═════ Data to process

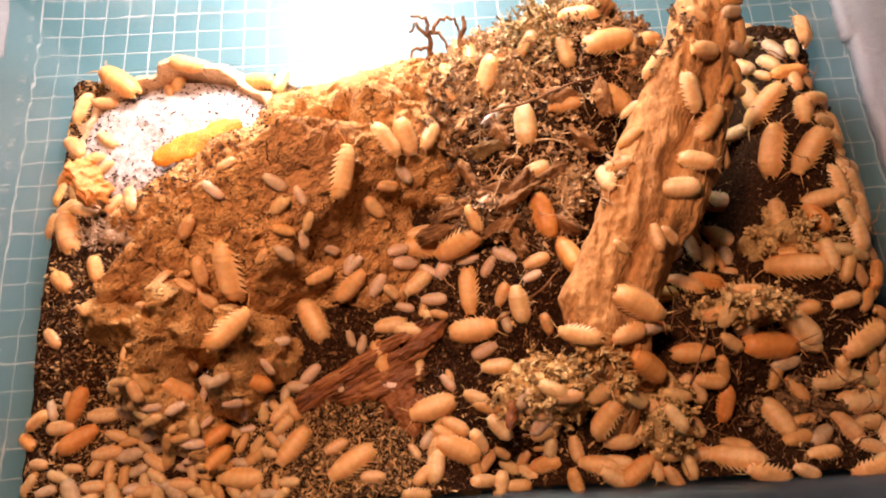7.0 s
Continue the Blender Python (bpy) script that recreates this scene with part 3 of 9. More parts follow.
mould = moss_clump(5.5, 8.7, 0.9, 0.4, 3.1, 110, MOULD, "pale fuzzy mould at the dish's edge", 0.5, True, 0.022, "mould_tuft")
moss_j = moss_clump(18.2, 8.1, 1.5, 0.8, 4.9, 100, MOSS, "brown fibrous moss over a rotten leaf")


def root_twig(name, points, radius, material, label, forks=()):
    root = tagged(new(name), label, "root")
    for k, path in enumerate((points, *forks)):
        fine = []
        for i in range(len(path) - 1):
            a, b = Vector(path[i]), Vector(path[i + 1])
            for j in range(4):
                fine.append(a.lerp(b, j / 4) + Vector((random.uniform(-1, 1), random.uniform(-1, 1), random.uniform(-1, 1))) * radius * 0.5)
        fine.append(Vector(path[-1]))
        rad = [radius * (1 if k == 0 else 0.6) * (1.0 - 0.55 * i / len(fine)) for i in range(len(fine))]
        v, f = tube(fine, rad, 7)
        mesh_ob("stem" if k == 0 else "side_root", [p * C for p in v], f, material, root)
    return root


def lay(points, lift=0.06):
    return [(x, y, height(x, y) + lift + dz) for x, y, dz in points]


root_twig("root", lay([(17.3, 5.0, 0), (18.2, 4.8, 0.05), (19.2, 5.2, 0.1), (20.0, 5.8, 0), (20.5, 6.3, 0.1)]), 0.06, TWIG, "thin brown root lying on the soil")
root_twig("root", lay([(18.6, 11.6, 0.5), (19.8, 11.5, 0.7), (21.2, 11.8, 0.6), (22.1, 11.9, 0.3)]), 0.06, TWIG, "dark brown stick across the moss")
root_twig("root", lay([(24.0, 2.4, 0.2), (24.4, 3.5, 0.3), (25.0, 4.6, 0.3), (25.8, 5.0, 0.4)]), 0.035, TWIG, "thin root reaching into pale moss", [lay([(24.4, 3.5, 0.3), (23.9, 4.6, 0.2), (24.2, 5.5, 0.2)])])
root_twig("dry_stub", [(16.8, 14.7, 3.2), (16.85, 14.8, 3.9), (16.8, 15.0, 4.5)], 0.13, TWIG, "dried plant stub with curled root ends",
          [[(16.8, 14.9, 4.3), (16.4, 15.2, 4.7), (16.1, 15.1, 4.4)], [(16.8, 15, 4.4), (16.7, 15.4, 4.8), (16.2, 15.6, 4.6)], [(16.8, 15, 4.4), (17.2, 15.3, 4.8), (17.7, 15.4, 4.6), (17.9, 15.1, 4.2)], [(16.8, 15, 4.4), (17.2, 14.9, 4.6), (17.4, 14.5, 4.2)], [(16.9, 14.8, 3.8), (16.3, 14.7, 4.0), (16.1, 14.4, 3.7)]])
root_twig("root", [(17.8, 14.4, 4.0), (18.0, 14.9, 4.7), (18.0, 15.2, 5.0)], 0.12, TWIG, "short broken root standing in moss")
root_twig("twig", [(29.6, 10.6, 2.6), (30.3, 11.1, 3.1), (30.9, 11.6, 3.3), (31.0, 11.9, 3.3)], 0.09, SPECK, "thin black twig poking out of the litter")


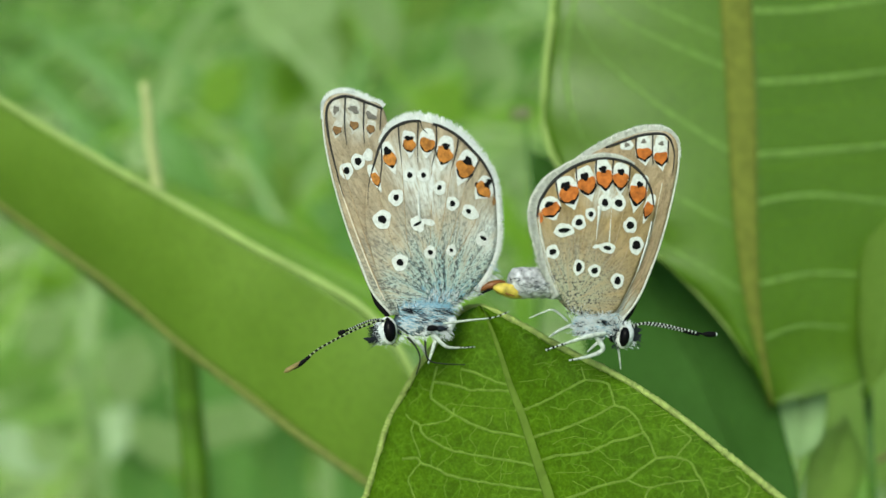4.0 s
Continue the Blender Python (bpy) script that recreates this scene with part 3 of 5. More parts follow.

══════════

Using the material above, gather every line that includes "script".

Written answer
Continue the Blender Python (bpy) script that recreates this scene with part 3 of 9. More parts follow.
Continue the Blender Python (bpy) script that recreates this scene with part 3 of 5. More parts follow.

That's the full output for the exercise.